# Required work
Search the data for the word "with". Reproduce every line where it is found.

# Material provided
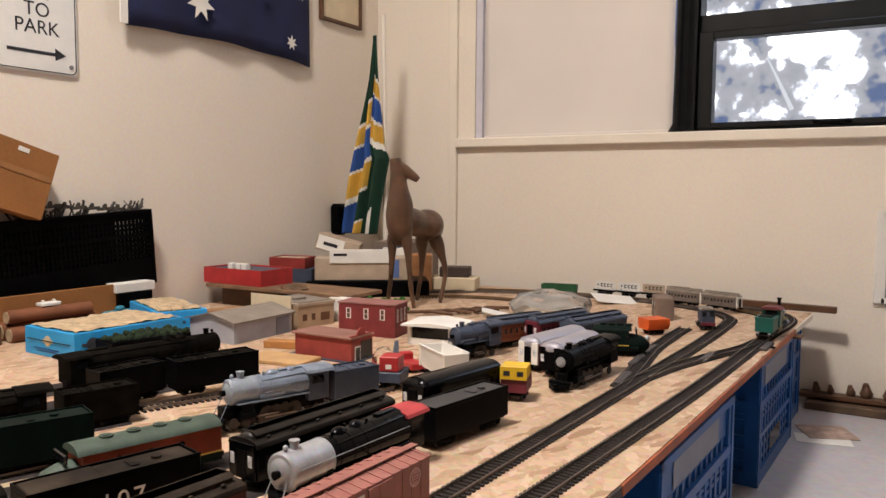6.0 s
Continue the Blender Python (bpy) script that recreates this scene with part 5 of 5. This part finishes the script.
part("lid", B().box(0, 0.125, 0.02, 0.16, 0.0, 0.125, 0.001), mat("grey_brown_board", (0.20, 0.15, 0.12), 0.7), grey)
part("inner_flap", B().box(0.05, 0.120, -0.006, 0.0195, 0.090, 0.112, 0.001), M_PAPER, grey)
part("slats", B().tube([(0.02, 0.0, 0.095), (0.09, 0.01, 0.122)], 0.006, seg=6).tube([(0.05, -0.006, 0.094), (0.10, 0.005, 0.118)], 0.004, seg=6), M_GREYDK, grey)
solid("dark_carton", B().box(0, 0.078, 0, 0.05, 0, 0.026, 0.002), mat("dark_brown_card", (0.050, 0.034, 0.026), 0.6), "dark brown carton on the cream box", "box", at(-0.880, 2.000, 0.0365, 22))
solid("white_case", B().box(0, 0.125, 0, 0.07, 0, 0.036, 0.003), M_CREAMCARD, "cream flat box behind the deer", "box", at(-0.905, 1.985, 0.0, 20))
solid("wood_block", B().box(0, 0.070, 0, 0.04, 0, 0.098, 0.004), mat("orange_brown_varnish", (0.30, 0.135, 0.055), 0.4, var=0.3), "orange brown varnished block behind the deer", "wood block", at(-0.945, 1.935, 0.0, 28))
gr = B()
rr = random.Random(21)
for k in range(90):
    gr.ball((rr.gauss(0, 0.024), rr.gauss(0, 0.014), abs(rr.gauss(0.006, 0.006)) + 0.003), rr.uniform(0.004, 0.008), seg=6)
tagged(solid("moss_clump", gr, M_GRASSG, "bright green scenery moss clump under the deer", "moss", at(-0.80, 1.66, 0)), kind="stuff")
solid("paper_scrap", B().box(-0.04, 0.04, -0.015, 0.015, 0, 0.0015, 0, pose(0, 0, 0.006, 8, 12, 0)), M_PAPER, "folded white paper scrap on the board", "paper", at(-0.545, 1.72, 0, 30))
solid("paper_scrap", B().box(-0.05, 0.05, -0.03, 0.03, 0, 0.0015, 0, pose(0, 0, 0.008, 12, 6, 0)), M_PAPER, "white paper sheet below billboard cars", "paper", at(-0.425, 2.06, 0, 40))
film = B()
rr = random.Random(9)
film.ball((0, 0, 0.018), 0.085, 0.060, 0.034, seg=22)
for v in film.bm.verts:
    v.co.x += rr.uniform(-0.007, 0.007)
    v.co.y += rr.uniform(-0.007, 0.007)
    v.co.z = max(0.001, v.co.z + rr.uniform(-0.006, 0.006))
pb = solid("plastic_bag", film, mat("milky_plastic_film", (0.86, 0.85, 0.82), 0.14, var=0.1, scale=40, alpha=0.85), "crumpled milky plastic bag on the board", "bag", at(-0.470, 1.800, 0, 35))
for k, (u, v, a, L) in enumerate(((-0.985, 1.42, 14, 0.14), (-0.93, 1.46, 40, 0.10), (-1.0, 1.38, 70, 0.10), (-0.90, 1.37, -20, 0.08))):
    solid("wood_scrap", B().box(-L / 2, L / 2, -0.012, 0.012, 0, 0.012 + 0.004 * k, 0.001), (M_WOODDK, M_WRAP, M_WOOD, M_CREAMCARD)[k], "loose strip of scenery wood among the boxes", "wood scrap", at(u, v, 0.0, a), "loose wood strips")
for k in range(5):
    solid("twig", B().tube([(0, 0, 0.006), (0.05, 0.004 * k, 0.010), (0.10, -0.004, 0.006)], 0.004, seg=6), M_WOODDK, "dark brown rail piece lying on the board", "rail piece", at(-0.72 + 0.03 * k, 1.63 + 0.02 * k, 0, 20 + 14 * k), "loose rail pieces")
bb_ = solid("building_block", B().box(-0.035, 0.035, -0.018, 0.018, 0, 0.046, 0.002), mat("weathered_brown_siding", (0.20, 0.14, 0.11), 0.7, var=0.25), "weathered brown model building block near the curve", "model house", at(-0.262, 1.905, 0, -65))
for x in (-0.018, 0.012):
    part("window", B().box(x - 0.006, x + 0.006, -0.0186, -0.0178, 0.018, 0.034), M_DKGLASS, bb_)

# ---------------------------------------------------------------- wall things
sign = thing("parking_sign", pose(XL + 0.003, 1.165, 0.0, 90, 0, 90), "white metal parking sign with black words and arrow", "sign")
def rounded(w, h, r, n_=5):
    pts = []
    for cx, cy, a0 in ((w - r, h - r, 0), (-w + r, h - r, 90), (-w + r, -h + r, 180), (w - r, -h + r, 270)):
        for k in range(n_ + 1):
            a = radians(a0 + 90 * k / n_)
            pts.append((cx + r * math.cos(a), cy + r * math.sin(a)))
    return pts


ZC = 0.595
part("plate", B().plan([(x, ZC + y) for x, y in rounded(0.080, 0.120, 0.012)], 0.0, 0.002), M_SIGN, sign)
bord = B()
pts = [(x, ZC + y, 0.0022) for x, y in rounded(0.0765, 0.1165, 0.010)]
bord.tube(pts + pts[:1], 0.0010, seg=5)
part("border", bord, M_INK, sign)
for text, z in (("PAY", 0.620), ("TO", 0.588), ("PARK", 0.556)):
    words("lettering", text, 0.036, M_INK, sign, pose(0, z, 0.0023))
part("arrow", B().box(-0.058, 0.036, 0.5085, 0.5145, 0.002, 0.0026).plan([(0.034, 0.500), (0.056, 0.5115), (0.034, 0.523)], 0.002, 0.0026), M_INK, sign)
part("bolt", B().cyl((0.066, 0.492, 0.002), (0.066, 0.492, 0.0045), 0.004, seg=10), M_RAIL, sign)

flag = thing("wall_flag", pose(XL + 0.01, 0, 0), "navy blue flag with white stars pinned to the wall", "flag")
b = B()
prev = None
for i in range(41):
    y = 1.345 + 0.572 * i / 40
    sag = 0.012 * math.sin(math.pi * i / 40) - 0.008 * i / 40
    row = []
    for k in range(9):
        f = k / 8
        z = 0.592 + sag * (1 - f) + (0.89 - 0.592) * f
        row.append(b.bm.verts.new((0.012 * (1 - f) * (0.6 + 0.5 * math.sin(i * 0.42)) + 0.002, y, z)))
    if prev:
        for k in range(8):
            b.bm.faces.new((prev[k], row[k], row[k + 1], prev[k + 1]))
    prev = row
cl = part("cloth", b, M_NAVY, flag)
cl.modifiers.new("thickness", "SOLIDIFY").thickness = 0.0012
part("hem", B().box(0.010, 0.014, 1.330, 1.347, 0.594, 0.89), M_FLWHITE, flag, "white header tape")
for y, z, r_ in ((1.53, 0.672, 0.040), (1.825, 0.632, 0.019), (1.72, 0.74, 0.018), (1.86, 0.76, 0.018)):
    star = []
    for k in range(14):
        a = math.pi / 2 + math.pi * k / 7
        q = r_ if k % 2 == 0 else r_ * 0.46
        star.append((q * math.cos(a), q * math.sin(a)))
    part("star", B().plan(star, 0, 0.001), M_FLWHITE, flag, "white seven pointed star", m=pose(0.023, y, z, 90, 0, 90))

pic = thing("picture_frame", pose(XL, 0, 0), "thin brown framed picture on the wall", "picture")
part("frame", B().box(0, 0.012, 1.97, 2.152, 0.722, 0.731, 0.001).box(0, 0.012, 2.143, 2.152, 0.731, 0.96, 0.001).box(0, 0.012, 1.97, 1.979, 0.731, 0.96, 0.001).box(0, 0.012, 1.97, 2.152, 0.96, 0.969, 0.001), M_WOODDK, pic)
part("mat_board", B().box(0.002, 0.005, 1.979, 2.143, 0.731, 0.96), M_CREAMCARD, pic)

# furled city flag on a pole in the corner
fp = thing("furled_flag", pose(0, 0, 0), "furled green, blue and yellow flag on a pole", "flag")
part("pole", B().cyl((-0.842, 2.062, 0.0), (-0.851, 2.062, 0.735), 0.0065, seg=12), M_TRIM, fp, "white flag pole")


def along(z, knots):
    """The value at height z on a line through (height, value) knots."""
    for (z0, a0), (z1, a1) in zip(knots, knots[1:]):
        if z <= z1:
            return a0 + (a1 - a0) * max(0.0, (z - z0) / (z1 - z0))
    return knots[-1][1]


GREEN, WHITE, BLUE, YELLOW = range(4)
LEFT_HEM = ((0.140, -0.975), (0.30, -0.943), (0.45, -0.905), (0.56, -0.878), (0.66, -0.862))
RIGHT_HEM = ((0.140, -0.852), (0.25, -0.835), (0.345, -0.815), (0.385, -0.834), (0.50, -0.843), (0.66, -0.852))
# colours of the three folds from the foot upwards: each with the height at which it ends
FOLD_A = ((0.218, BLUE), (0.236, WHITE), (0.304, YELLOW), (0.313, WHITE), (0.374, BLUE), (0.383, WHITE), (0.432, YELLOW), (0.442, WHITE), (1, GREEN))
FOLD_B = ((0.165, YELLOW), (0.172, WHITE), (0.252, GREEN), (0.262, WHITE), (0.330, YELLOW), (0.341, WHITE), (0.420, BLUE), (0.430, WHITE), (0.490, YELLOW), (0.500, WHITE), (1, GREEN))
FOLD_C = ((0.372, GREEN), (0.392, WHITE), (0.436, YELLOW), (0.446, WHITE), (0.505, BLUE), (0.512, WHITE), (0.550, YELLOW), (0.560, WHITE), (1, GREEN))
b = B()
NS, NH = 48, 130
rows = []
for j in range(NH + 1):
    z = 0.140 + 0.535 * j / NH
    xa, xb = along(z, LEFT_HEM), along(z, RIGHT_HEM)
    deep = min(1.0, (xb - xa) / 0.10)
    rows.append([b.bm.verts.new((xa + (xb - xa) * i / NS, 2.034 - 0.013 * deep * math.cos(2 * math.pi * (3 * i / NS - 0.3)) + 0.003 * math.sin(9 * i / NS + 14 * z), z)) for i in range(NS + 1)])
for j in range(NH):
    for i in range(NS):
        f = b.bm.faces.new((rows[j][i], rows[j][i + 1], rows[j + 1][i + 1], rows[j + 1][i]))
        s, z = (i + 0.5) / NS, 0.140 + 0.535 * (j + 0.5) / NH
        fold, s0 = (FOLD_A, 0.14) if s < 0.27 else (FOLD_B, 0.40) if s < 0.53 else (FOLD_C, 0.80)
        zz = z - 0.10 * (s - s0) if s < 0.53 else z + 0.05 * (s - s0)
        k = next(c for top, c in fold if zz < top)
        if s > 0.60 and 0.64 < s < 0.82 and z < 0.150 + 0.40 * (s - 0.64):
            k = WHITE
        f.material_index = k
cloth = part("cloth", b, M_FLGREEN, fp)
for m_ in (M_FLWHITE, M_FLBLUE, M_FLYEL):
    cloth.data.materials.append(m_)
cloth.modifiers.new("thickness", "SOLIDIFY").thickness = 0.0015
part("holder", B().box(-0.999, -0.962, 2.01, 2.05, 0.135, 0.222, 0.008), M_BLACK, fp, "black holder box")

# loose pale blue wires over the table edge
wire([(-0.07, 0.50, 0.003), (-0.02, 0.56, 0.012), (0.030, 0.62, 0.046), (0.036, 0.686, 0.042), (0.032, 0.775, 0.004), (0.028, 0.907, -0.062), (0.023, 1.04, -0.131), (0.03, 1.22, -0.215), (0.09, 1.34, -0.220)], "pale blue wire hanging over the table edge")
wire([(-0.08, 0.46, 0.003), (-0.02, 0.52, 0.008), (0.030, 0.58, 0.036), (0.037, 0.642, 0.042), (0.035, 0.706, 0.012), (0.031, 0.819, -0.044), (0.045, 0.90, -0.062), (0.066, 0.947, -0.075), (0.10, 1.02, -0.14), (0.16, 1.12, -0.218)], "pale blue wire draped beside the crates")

# Full solution
Continue the Blender Python (bpy) script that recreates this scene with part 5 of 5. This part finishes the script.
sign = thing("parking_sign", pose(XL + 0.003, 1.165, 0.0, 90, 0, 90), "white metal parking sign with black words and arrow", "sign")
flag = thing("wall_flag", pose(XL + 0.01, 0, 0), "navy blue flag with white stars pinned to the wall", "flag")
# colours of the three folds from the foot upwards: each with the height at which it ends